The teams that get this right do something counterintuitive. They treat payment data as a product in itself. They build pipelines that normalize and centralize transaction data daily. They connect that data to their CRM so customer success can act on payment signals. They use failure rate trends to inform product decisions, not just dunning sequences. The shift from reactive to proactive is entirely driven by data infrastructure, not headcount.
The future of SaaS payment reporting is AI-assisted analysis on top of centralized, normalized payment data. Transitioning from manual dashboard monitoring to AI-assisted centralized payment analytics lets SaaS teams shift focus from data wrangling to responding to what the data reveals. That shift is already happening at well-run SaaS companies. The ones still doing manual reconciliation are competing with one hand tied behind their back.
Our advice is straightforward. Start with centralization. Get all your payment data into one place before you build any dashboards or reports. Then build the reconciliation logic. Then layer on analytics. The teams that try to build analytics on fragmented data sources spend more time maintaining the system than using it.
— Paysec Marketing Team
Paysec brings payment data clarity to SaaS finance teams
SaaS finance teams that want accurate reporting without the manual overhead need a payment infrastructure that centralizes data from every source automatically.
Paysec unifies payment data from PSPs, banks, and billing platforms into a single, audit-ready source of truth. The platform's detailed transaction reporting gives finance teams the visibility they need to track MRR, ARR, churn, and deferred revenue with confidence. Paysec's Network Offset Pricing also delivers 30–60% savings on processing costs, which means the reporting infrastructure pays for itself. There are no hidden fees, no minimums, and no long-term contracts. Explore Paysec's pricing and processing options to see how it fits your SaaS reporting stack.
FAQ
What is the role of payment data in SaaS reporting?
Payment data is the source of truth that connects subscription charges to reported revenue figures, including MRR, ARR, deferred revenue, and churn. Without clean payment data, SaaS financial reports reflect billing activity rather than actual cash and revenue performance.
How does payment data affect MRR and ARR accuracy?

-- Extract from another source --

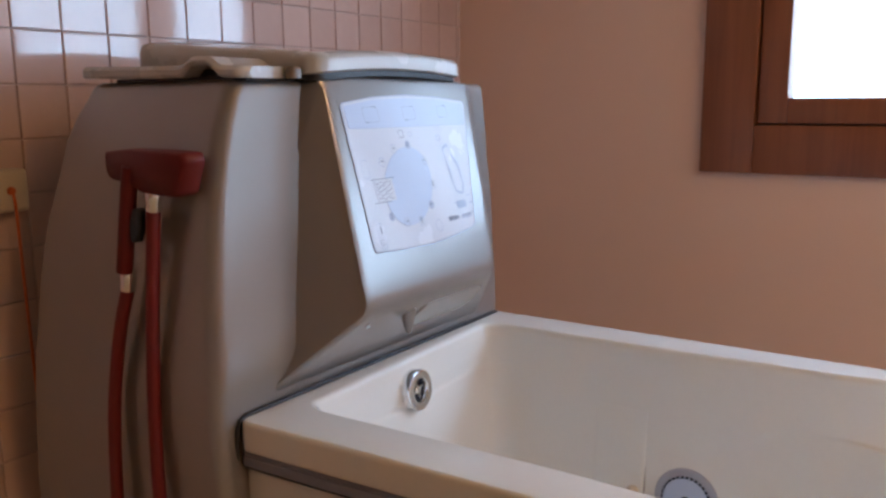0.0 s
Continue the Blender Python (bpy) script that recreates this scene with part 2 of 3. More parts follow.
# ---- the room ----
WX, NY, EXW, SY, CZ = -2.215, 1.43, 2.40, -3.60, 2.60
T = 0.14
floor = setting("floor", box(bmesh.new(), WX, EXW, SY, NY, -0.15, -0.004), GROUT, "floor of small cream tiles with brown grout joints", "floor")
setting("ceiling", box(bmesh.new(), WX - T, EXW + T, SY - T, NY + T, CZ, CZ + 0.12), CEILINGPAINT, "pine boarded ceiling", "ceiling")
WIN = dict(x0=-1.39, x1=0.84, z0=0.946, z1=2.17)
bm = bmesh.new()
box(bm, WX - T, WIN["x0"] + 0.03, NY, NY + T, -0.15, CZ)
box(bm, WIN["x1"] - 0.03, EXW + T, NY, NY + T, -0.15, CZ)
box(bm, WIN["x0"] + 0.03, WIN["x1"] - 0.03, NY, NY + T, -0.15, WIN["z0"] + 0.03)
box(bm, WIN["x0"] + 0.03, WIN["x1"] - 0.03, NY, NY + T, WIN["z1"] - 0.03, CZ)
setting("wall_north", bm, WALLPAINT, "pink beige painted wall round a wooden window", "wall", smooth=False)
wall_west = setting("wall_west", box(bmesh.new(), WX - T, WX - 0.006, SY, NY, -0.15, CZ), WALLGROUT, "wall of small glossy pink tiles", "wall", smooth=False)
bm = bmesh.new()
box(bm, EXW, EXW + T, SY, -0.35, -0.15, CZ)
box(bm, EXW, EXW + T, 1.15, NY, -0.15, CZ)
box(bm, EXW, EXW + T, -0.35, 1.15, -0.15, 0.98)
box(bm, EXW, EXW + T, -0.35, 1.15, 2.14, CZ)
setting("wall_east", bm, WALLPAINT, "pink beige painted wall round a second window", "wall", smooth=False)
# unseen wall, toned to keep the near-side bounce low and warm
setting("wall_south", box(bmesh.new(), WX - T, EXW + T, SY - T, SY, -0.15, CZ), SOUTHPAINT, "unseen wall, brown to dim and warm the bounced light", "wall", smooth=False)

# window: casing boards, sashes, panes
window = thing("window_1", pose(-0.28, NY, WIN["z0"]), "dark stained wooden window with two bright panes", "window", kind="structure")


def board(name, x0, x1, z0, z1, y0, y1, parent=None, bevel=0.004):
    return part(name, box(bmesh.new(), x0, x1, y0, y1, z0, z1, bevel), WOOD, parent or window)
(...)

Payment data confirms which subscriptions are actually paid, correcting MRR inflation caused by unpaid invoices counted as active by billing platforms. Aligning ARR with GAAP accounting requires bridging payment data with revenue recognition schedules under ASC 606.
Why does payment failure data matter for churn analysis?
Payment failures are the primary driver of involuntary churn, and failure patterns by cohort or plan reveal systemic issues that voluntary cancellation data misses. Tracking retry rates and recovery rates gives finance teams an early warning system for revenue leakage.
How often should SaaS companies reconcile payment data?
Continuous reconciliation is the standard for well-run SaaS finance operations. Monthly batch reconciliation creates end-of-period bottlenecks and delays investor reporting, while continuous workflows keep data current and audit-ready at all times.
What is the difference between billings and recognized revenue in SaaS?
Billings reflect the total amount charged to customers in a period. Recognized revenue reflects only the portion earned under the service delivery schedule, as required by ASC 606. The gap between them is deferred revenue, which represents future obligations already paid for by customers.